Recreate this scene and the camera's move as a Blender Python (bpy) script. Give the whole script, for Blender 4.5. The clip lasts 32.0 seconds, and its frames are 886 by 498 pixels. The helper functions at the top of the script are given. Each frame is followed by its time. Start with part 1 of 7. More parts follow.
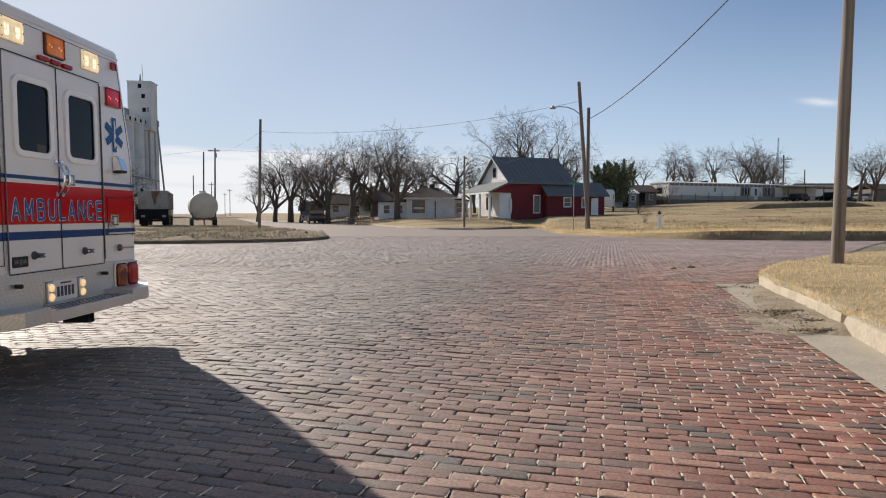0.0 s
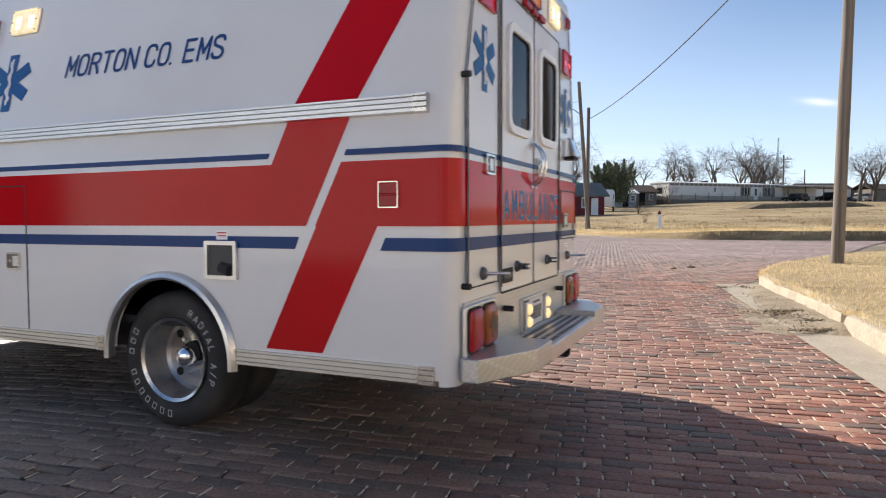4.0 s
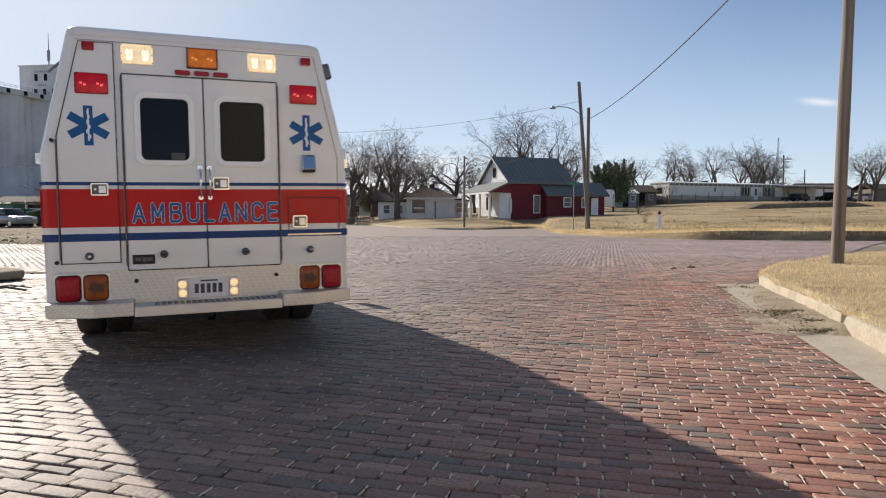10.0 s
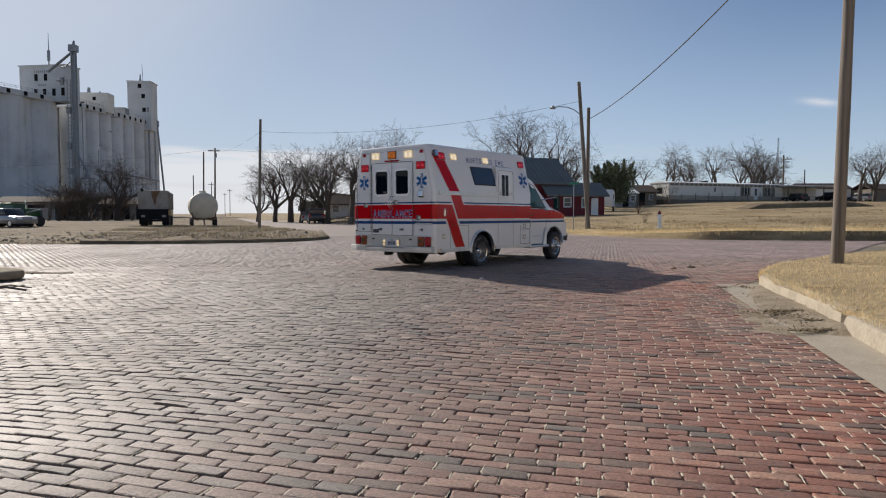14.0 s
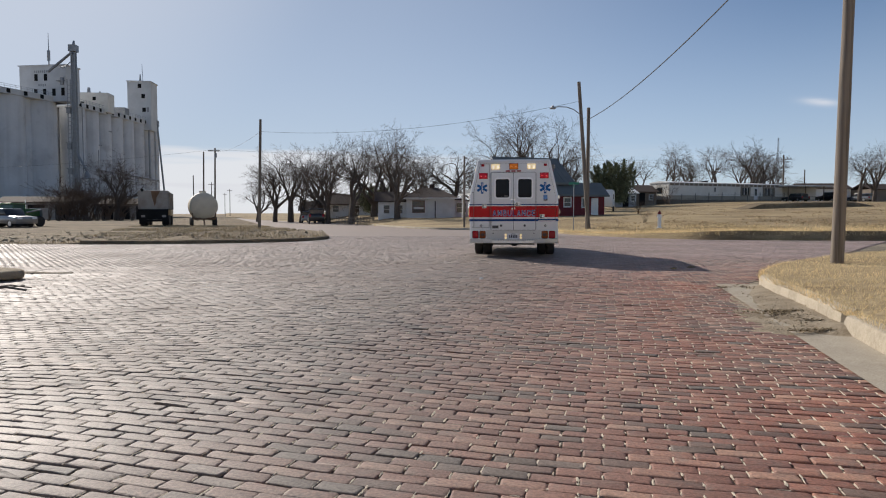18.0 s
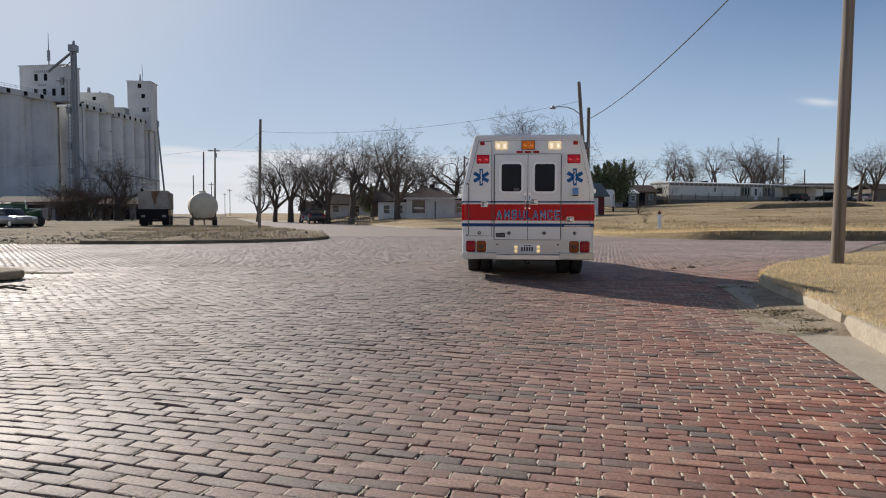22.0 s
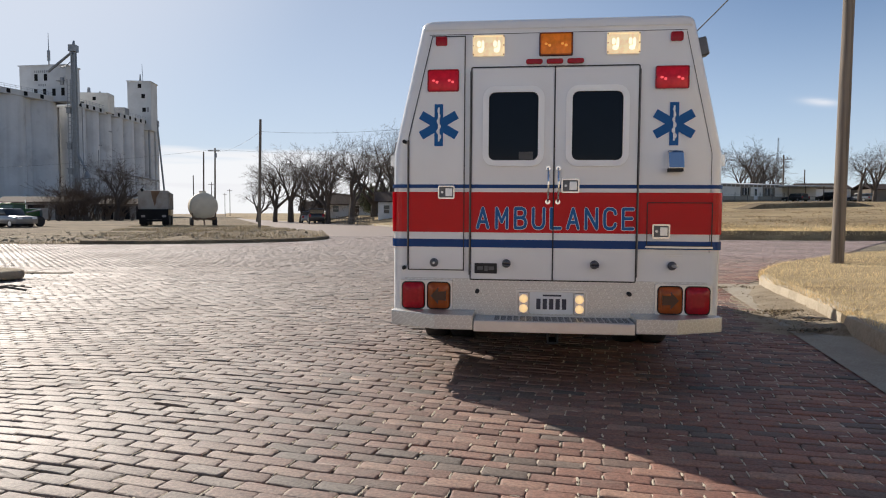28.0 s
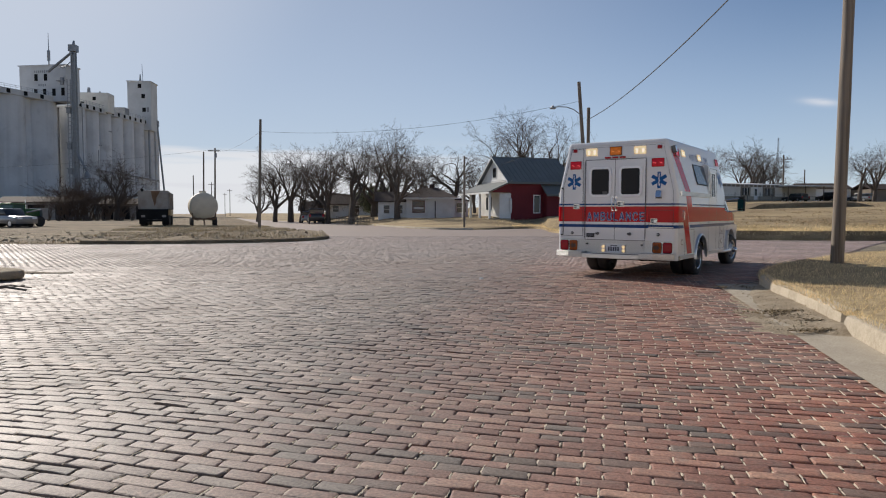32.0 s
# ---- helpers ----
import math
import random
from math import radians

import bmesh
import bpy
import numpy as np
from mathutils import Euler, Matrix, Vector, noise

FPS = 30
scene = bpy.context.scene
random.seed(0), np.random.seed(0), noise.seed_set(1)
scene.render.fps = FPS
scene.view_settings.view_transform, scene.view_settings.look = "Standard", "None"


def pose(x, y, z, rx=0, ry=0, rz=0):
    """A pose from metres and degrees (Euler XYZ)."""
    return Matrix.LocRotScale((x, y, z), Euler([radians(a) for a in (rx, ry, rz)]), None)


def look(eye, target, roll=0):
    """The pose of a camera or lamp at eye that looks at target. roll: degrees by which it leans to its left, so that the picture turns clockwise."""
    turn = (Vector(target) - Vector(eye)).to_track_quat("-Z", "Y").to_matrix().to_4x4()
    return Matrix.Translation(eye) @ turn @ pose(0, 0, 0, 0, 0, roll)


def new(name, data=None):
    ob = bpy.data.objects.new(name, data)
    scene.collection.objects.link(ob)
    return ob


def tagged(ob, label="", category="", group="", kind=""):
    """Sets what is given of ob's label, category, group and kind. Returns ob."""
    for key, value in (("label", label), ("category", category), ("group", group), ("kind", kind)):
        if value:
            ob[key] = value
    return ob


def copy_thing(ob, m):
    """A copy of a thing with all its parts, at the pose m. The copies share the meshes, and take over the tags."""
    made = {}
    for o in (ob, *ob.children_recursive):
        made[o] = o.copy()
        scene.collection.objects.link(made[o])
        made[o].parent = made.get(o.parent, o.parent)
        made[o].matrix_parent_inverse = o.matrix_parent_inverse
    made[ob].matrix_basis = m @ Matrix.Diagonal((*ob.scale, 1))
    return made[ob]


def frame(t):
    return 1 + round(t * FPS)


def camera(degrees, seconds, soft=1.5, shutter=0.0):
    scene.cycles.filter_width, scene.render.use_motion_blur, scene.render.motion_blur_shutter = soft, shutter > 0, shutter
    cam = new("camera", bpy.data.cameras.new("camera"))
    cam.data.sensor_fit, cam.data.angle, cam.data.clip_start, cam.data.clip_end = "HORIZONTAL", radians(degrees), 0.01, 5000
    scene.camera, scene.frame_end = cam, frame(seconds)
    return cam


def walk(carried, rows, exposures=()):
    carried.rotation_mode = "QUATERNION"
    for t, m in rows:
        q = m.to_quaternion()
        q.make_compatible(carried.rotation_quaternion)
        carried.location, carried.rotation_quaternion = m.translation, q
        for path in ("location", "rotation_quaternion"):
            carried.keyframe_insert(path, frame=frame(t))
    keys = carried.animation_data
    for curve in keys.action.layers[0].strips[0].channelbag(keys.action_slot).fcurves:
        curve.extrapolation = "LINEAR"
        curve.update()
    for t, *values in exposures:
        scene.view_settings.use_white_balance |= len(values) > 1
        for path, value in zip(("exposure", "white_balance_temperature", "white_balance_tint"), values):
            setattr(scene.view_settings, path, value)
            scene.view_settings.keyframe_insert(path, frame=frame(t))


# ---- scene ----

**Stated exercise:**
Write out the full listing verbatim, excluding its pictures.

**Problem solution:**
Recreate this scene and the camera's move as a Blender Python (bpy) script. Give the whole script, for Blender 4.5. The clip lasts 32.0 seconds, and its frames are 886 by 498 pixels. The helper functions at the top of the script are given. Each frame is followed by its time. Start with part 1 of 7. More parts follow.
0.0 s
4.0 s
10.0 s
14.0 s
18.0 s
22.0 s
28.0 s
32.0 s
# ---- helpers ----
import math
import random
from math import radians

import bmesh
import bpy
import numpy as np
from mathutils import Euler, Matrix, Vector, noise

FPS = 30
scene = bpy.context.scene
random.seed(0), np.random.seed(0), noise.seed_set(1)
scene.render.fps = FPS
scene.view_settings.view_transform, scene.view_settings.look = "Standard", "None"


def pose(x, y, z, rx=0, ry=0, rz=0):
    """A pose from metres and degrees (Euler XYZ)."""
    return Matrix.LocRotScale((x, y, z), Euler([radians(a) for a in (rx, ry, rz)]), None)


def look(eye, target, roll=0):
    """The pose of a camera or lamp at eye that looks at target. roll: degrees by which it leans to its left, so that the picture turns clockwise."""
    turn = (Vector(target) - Vector(eye)).to_track_quat("-Z", "Y").to_matrix().to_4x4()
    return Matrix.Translation(eye) @ turn @ pose(0, 0, 0, 0, 0, roll)


def new(name, data=None):
    ob = bpy.data.objects.new(name, data)
    scene.collection.objects.link(ob)
    return ob


def tagged(ob, label="", category="", group="", kind=""):
    """Sets what is given of ob's label, category, group and kind. Returns ob."""
    for key, value in (("label", label), ("category", category), ("group", group), ("kind", kind)):
        if value:
            ob[key] = value
    return ob


def copy_thing(ob, m):
    """A copy of a thing with all its parts, at the pose m. The copies share the meshes, and take over the tags."""
    made = {}
    for o in (ob, *ob.children_recursive):
        made[o] = o.copy()
        scene.collection.objects.link(made[o])
        made[o].parent = made.get(o.parent, o.parent)
        made[o].matrix_parent_inverse = o.matrix_parent_inverse
    made[ob].matrix_basis = m @ Matrix.Diagonal((*ob.scale, 1))
    return made[ob]


def frame(t):
    return 1 + round(t * FPS)


def camera(degrees, seconds, soft=1.5, shutter=0.0):
    scene.cycles.filter_width, scene.render.use_motion_blur, scene.render.motion_blur_shutter = soft, shutter > 0, shutter
    cam = new("camera", bpy.data.cameras.new("camera"))
    cam.data.sensor_fit, cam.data.angle, cam.data.clip_start, cam.data.clip_end = "HORIZONTAL", radians(degrees), 0.01, 5000
    scene.camera, scene.frame_end = cam, frame(seconds)
    return cam


def walk(carried, rows, exposures=()):
    carried.rotation_mode = "QUATERNION"
    for t, m in rows:
        q = m.to_quaternion()
        q.make_compatible(carried.rotation_quaternion)
        carried.location, carried.rotation_quaternion = m.translation, q
        for path in ("location", "rotation_quaternion"):
            carried.keyframe_insert(path, frame=frame(t))
    keys = carried.animation_data
    for curve in keys.action.layers[0].strips[0].channelbag(keys.action_slot).fcurves:
        curve.extrapolation = "LINEAR"
        curve.update()
    for t, *values in exposures:
        scene.view_settings.use_white_balance |= len(values) > 1
        for path, value in zip(("exposure", "white_balance_temperature", "white_balance_tint"), values):
            setattr(scene.view_settings, path, value)
            scene.view_settings.keyframe_insert(path, frame=frame(t))


# ---- scene ----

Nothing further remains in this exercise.